3. Dec. 13, 2004 -- selected in the Rule 5 Draft
The Flyin’ Hawaiian played just 36 games for the Padres in 2003 after they selected him in the '02 Rule 5 Draft from the Dodgers. Victorino did not stick in San Diego. He returned to Los Angeles, and the Phillies took a shot more than a year later. Victorino did not make the team out of Spring Training in '05, but the Dodgers declined to take him back. Thank goodness for the Phillies. Victorino won Triple-A International League MVP honors in '05, then developed into a key piece of their '08 World Series championship team. Victorino had a successful 12-year career, which included two World Series titles, four Gold Glove Awards and two NL All-Star appearances.

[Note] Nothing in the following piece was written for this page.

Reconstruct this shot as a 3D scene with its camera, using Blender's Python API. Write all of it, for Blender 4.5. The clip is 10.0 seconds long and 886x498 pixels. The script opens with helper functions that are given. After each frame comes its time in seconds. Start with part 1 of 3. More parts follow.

4. Dec. 3, 1974 -- Tug McGraw acquired from Mets in six-player deal
Pat Gillick and Paul Owens are regarded as the two best general managers in Phillies history. Both knew how to acquire talent. Owens made a huge move to bolster the Phillies’ bullpen at the 1974 Winter Meetings in New Orleans. He acquired McGraw, Don Hahn and Dave Schneck from the Mets for Del Unser, John Stearns and Mac Scarce. McGraw took his screwball and “Ya Gotta Believe!” mantra a couple hours south to Philly, although he wasn’t happy about it at the time.

“I’m really disappointed,” he told The New York Times. “Everything I own has ‘New York Mets’ stamped on it. Maybe I tilted things too much.”

But McGraw stabilized the Phillies’ bullpen and recorded the final out in the 1980 World Series. He loved Philly, remaining there even after his career.

5. 2009 -- and trades
Sometimes deals are not finalized or announced at the Winter Meetings, but they are hatched or developed there. That was the case with Halladay and Lee at the 2009 Winter Meetings in Indianapolis. Phillies general manager Ruben Amaro Jr. wanted to acquire Halladay from the Blue Jays, but he was told he could not get him unless he replenished the farm system by moving somebody else. Nobody else could restock the system like Lee. But the Phillies and Blue Jays could not agree on the prospects to send to Toronto. While Philadelphia talked to Toronto, it also discussed a potential contract extension with Lee. It was a high-wire act for a couple weeks. Eventually, the two teams agreed on a deal. The Phillies negotiated a contract extension with Halladay and then shipped Lee to Seattle.